McCormick still likes to cook – especially fish, and especially her favorite seafood Newburg – but she prefers baking. Jan McCormick calls her mother a “cookie monster,” and says those lucky enough to receive them should know they are “a gesture of love.” McCormick regularly bakes cookies for church, for funeral receptions, and for the men who do her snowblowing and yardwork.

The neighborhood coffees ended when the children reached school age and the women found other things to do. McCormick went back to nursing. One woman got interested in antiques, and another started working in a business office at Maine Med.
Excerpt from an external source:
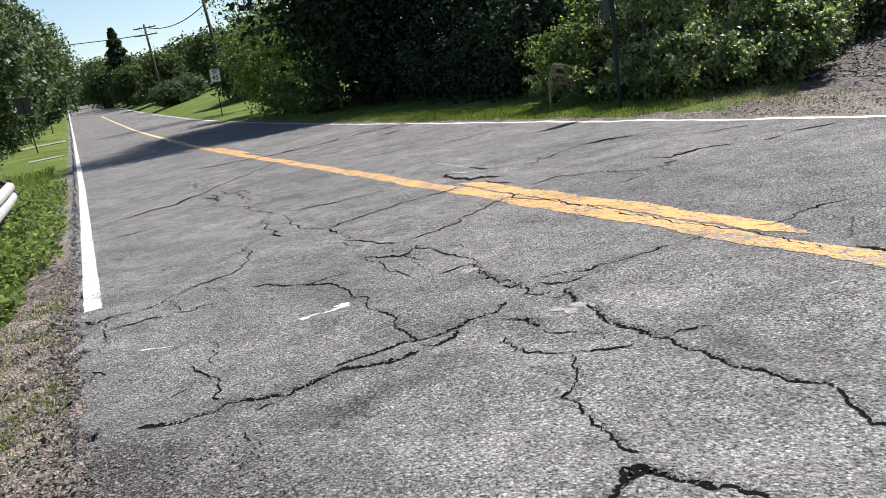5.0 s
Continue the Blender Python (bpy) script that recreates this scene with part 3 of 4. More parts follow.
def crack_ribbon(run, w, seed):
    """A crack's ribbon of grit, near-black to paint in the shade of the gap: uneven banks that follow the broken road.
    """
    rng = np.random.default_rng(seed + 500)
    n = len(run)
    d = np.gradient(run, axis=0)
    d /= np.hypot(d[:, 0], d[:, 1])[:, None] + 1e-9
    side = np.stack([-d[:, 1], d[:, 0]], 1)
    ends = np.minimum(1, np.minimum(np.arange(n), np.arange(n)[::-1]) / 3 + 0.15)
    wide = 0.55 + 1.0 * np.abs(d[:, 0])
    knots = rng.uniform(0.5 if w < 0.02 else 0.3, 1.5, n // 5 + 3)
    slow = np.interp(np.arange(n) / 5, np.arange(len(knots)), knots)
    gap = np.interp(np.arange(n) / 9, np.arange(n // 9 + 3), rng.choice([0.6, 1.0, 1.0, 1.2], n // 9 + 3))
    ends = ends * slow * gap
    wl = (0.0015 + w * 0.5 * wide * rng.uniform(0.3, 1.3, n)) * ends
    wr = (0.0015 + w * 0.5 * wide * rng.uniform(0.3, 1.3, n)) * ends
    L, R = run + side * wl[:, None], run - side * wr[:, None]
    far = 0.0035 + 0.001 * np.clip(run[:, 1] / 10, 0, 4)
    zl, zm, zr = on_sheet(L) + far, on_sheet(run) + far, on_sheet(R) + far
    verts, faces = [], []
    for i in range(n):
        verts += [(L[i][0], L[i][1], zl[i]), (run[i][0], run[i][1], zm[i]), (R[i][0], R[i][1], zr[i])]
    for i in range(n - 1):
        a = 3 * i
        faces += [(a, a + 1, a + 4, a + 3), (a + 1, a + 2, a + 5, a + 4)]
    return verts, faces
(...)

McCormick and I ended our coffee with wrapped Danish Puff to go and neighborly promises to keep in touch.

DANISH PUFF

Since this recipe makes 2 long puffs, you can freeze extras.

FOR THE PASTRY BOTTOM:

1/2 cup butter

1 cup all-purpose flour, sifted

2 tablespoons ice-cold water

Cut the butter into the flour until fine crumbs. Add the water and beat by hand until mixture forms a ball and leaves the sides of the bowl. Divide the dough in half. Press each half onto an ungreased cookie sheet to form a shape 3 x 12 inches. Set the pastry bottoms 2 to 3 inches apart.

FOR THE PUFF:

1/2 cup butter

1 teaspoon almond extract

1 cup all-purpose flour, sifted

3 eggs

Preheat the oven to 350 degrees F.

Put the butter and 1 cup water in a saucepan and bring to boil over high heat. Add the extract. Remove from heat. Add the flour all at once. Beat until the mixture forms a ball in saucepan. Let the mixture rest for 10 minutes, then add the eggs, 1 at a time, beating well between each. Divide the puff mixture in half and spread evenly over the pastry bottoms. Bring the puff layer over the edges of the pastry and seal well. Bake in preheated oven for 1 hour.

FOR THE VANILLA ICING:

1/2 to 3/4 cups confectioners’ sugar, sifted

2 tablespoons butter

4 tablespoons milk or cream

1/2 teaspoon almond extract

Chopped walnuts

Chopped Maraschino cherries

Cream together the sugar and butter. Add the milk and extract. Beat. Ice the puffs while they are still warm. Decorate with walnuts and cherries.